One other thing, the name of the hook is not “PBS_translate_mpp.HK”, it is PBS_translate_mpp.

@lisa-altair, I have changed to the format you suggested. But the interface you suggested, for example “enable PBS_translate_mpp hook” and “vnode recreation”, are actions, not interfaces.

@vccardenas document looks good to me. I sign-off

@vccardenas : is hook section applicable for only Cray simulator ? If it applies to actual cray also then following statement need to updated.

  • if on a Cray ALPS simulator, then enable the PBS_translate_mpp hook.

to

  • if on a Cray or Cray ALPS simulator, then enable the PBS_translate_mpp hook.

@kjakkali, I took out the hooks section. Built-in hooks (e.g. PBS_translate_mpp) are not affected by Server.revert_to_defaults().

still looks good to me.

@vccardenas, document looks good to me.

@borlesanket, posting here our email exchange:

[borlesanket] One query I have,
In last review I mentioned that some parameters ($vnodedef_additive 0, vntype, PBS_translate_mpp.HK hook enabled true) doesn’t get set in case of Cray simulator.
Is there any reason that, these parameters get set only in case of actual Cray cluster by default and not in case of simulator? And is there any meaning configuring them on simulator or should they be ignored in case of simulator?

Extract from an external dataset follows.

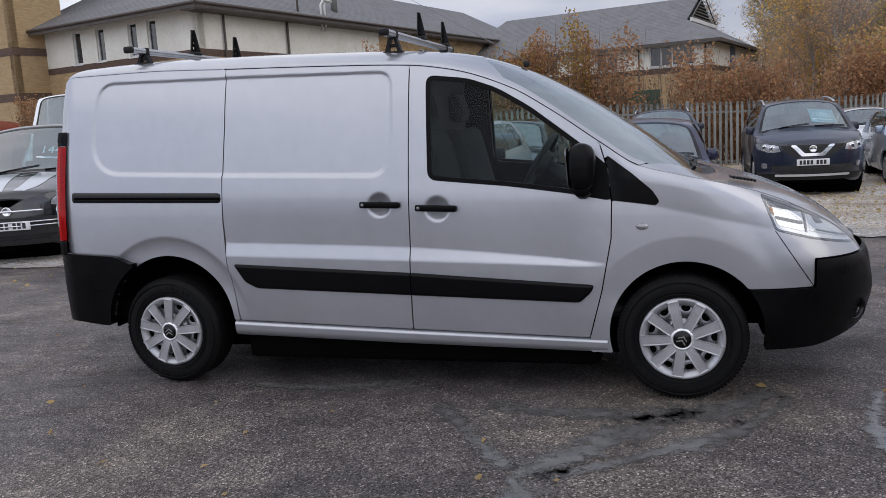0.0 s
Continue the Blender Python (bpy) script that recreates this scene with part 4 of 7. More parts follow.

[vccardenas] The settings you mentioned, $vnodedef_additive 0, vntype, PBS_translate_mpp.HK hook enabled true,
are meant for a Cray platform so they should also apply to the Cray ALPS simulator. They are set
automatically on a real Cray but not on the Cray ALPS simulator.
Granted the ALPS database does not change (unless we manipulate it somehow) the
$vnodedef_additive might not have much use in a Cray ALPS simulator. vntype is needed on
Cray platform so that jobs can be scheduled based on it. The translate hook is needed when requesting
mpp resources - the job request gets translated into the select/place language.

@vccardenas Does that mean that the server hook setting will remain unchanged from an “out-of-box” setting when running PTL? What if a test disabled the hook? Shouldn’t the hook be re-enabled back to “out-of-box” settings?